> AIM: Drop every picture, then transcribe the remaining data exactly.

> 3D scene code data:

(begin)

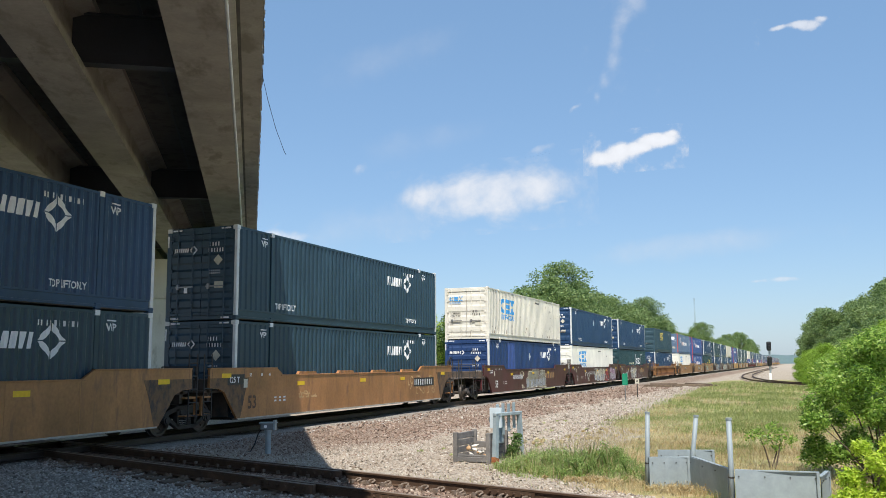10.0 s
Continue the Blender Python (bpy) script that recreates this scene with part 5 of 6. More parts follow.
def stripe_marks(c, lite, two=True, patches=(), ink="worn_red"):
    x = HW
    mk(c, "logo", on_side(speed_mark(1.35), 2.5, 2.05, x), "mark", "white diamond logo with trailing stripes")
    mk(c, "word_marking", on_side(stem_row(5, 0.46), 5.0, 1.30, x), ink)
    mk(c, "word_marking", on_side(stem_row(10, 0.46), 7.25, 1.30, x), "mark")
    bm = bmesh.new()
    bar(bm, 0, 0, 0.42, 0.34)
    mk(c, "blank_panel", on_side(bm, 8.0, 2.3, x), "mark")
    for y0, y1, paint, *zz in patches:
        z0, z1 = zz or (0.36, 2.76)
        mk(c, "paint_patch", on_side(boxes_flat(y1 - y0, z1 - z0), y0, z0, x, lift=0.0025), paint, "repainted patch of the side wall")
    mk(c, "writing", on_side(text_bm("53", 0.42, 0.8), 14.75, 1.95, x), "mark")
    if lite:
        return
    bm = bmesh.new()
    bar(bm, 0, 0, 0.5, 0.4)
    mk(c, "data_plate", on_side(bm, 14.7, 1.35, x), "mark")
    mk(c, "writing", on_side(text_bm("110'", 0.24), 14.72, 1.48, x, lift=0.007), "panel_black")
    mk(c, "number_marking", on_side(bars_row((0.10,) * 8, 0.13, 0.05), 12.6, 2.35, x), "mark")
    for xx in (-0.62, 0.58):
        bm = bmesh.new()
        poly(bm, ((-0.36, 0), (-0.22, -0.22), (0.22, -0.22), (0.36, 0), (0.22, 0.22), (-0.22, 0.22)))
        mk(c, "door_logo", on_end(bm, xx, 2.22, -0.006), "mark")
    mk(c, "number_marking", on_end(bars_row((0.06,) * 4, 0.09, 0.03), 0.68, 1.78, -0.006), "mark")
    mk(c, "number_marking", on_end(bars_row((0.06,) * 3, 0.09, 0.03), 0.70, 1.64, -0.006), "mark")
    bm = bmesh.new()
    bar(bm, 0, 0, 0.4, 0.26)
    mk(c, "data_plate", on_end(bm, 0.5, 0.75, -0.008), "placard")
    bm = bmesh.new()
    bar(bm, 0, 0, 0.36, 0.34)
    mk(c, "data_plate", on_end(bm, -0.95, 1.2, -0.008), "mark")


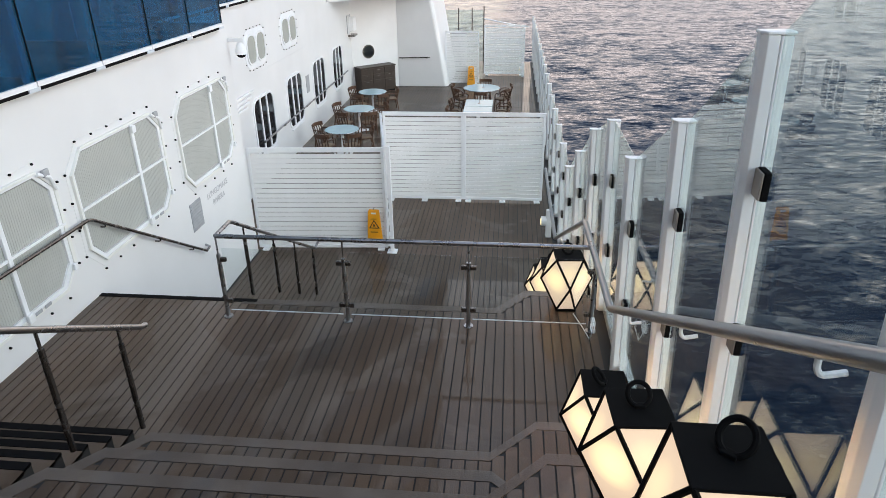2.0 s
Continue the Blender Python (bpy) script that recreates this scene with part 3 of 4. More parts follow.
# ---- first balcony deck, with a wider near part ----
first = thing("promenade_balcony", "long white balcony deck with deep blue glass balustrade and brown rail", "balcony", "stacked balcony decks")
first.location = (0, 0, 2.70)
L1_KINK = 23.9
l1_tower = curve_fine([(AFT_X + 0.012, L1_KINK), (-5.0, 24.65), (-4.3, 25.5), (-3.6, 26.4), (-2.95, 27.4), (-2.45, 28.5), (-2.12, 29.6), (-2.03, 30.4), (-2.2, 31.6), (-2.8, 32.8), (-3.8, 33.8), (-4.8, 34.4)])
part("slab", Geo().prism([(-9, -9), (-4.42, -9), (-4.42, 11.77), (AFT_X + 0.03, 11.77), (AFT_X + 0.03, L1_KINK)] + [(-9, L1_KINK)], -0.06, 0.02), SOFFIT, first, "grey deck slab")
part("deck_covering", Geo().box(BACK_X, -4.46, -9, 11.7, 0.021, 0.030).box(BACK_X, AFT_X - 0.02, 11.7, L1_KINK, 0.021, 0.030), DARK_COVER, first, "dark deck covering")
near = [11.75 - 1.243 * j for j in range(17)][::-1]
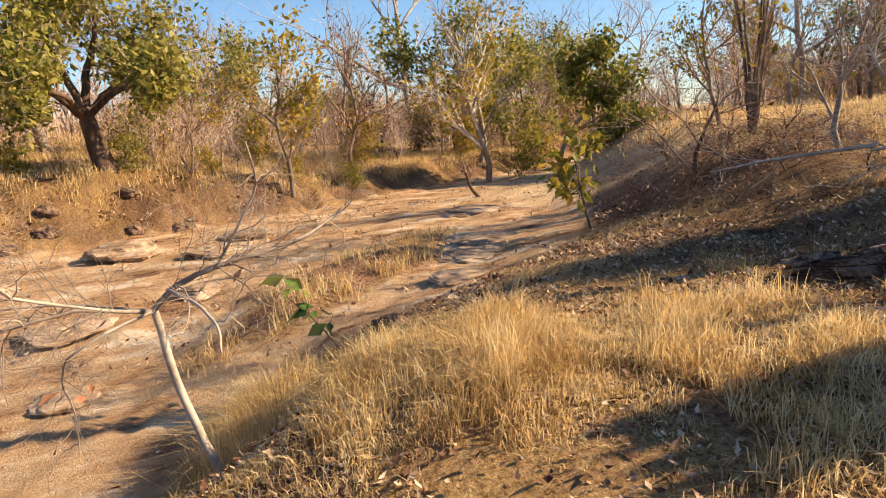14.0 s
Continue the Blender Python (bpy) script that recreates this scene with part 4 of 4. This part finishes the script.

(end)

> RESULT OF THE EXERCISE:
10.0 s
Continue the Blender Python (bpy) script that recreates this scene with part 5 of 6. More parts follow.
def stripe_marks(c, lite, two=True, patches=(), ink="worn_red"):
    x = HW
    mk(c, "logo", on_side(speed_mark(1.35), 2.5, 2.05, x), "mark", "white diamond logo with trailing stripes")
    mk(c, "word_marking", on_side(stem_row(5, 0.46), 5.0, 1.30, x), ink)
    mk(c, "word_marking", on_side(stem_row(10, 0.46), 7.25, 1.30, x), "mark")
    bm = bmesh.new()
    bar(bm, 0, 0, 0.42, 0.34)
    mk(c, "blank_panel", on_side(bm, 8.0, 2.3, x), "mark")
    for y0, y1, paint, *zz in patches:
        z0, z1 = zz or (0.36, 2.76)
        mk(c, "paint_patch", on_side(boxes_flat(y1 - y0, z1 - z0), y0, z0, x, lift=0.0025), paint, "repainted patch of the side wall")
    mk(c, "writing", on_side(text_bm("53", 0.42, 0.8), 14.75, 1.95, x), "mark")
    if lite:
        return
    bm = bmesh.new()
    bar(bm, 0, 0, 0.5, 0.4)
    mk(c, "data_plate", on_side(bm, 14.7, 1.35, x), "mark")
    mk(c, "writing", on_side(text_bm("110'", 0.24), 14.72, 1.48, x, lift=0.007), "panel_black")
    mk(c, "number_marking", on_side(bars_row((0.10,) * 8, 0.13, 0.05), 12.6, 2.35, x), "mark")
    for xx in (-0.62, 0.58):
        bm = bmesh.new()
        poly(bm, ((-0.36, 0), (-0.22, -0.22), (0.22, -0.22), (0.36, 0), (0.22, 0.22), (-0.22, 0.22)))
        mk(c, "door_logo", on_end(bm, xx, 2.22, -0.006), "mark")
    mk(c, "number_marking", on_end(bars_row((0.06,) * 4, 0.09, 0.03), 0.68, 1.78, -0.006), "mark")
    mk(c, "number_marking", on_end(bars_row((0.06,) * 3, 0.09, 0.03), 0.70, 1.64, -0.006), "mark")
    bm = bmesh.new()
    bar(bm, 0, 0, 0.4, 0.26)
    mk(c, "data_plate", on_end(bm, 0.5, 0.75, -0.008), "placard")
    bm = bmesh.new()
    bar(bm, 0, 0, 0.36, 0.34)
    mk(c, "data_plate", on_end(bm, -0.95, 1.2, -0.008), "mark")


2.0 s
Continue the Blender Python (bpy) script that recreates this scene with part 3 of 4. More parts follow.
# ---- first balcony deck, with a wider near part ----
first = thing("promenade_balcony", "long white balcony deck with deep blue glass balustrade and brown rail", "balcony", "stacked balcony decks")
first.location = (0, 0, 2.70)
L1_KINK = 23.9
l1_tower = curve_fine([(AFT_X + 0.012, L1_KINK), (-5.0, 24.65), (-4.3, 25.5), (-3.6, 26.4), (-2.95, 27.4), (-2.45, 28.5), (-2.12, 29.6), (-2.03, 30.4), (-2.2, 31.6), (-2.8, 32.8), (-3.8, 33.8), (-4.8, 34.4)])
part("slab", Geo().prism([(-9, -9), (-4.42, -9), (-4.42, 11.77), (AFT_X + 0.03, 11.77), (AFT_X + 0.03, L1_KINK)] + [(-9, L1_KINK)], -0.06, 0.02), SOFFIT, first, "grey deck slab")
part("deck_covering", Geo().box(BACK_X, -4.46, -9, 11.7, 0.021, 0.030).box(BACK_X, AFT_X - 0.02, 11.7, L1_KINK, 0.021, 0.030), DARK_COVER, first, "dark deck covering")
near = [11.75 - 1.243 * j for j in range(17)][::-1]
14.0 s
Continue the Blender Python (bpy) script that recreates this scene with part 4 of 4. This part finishes the script.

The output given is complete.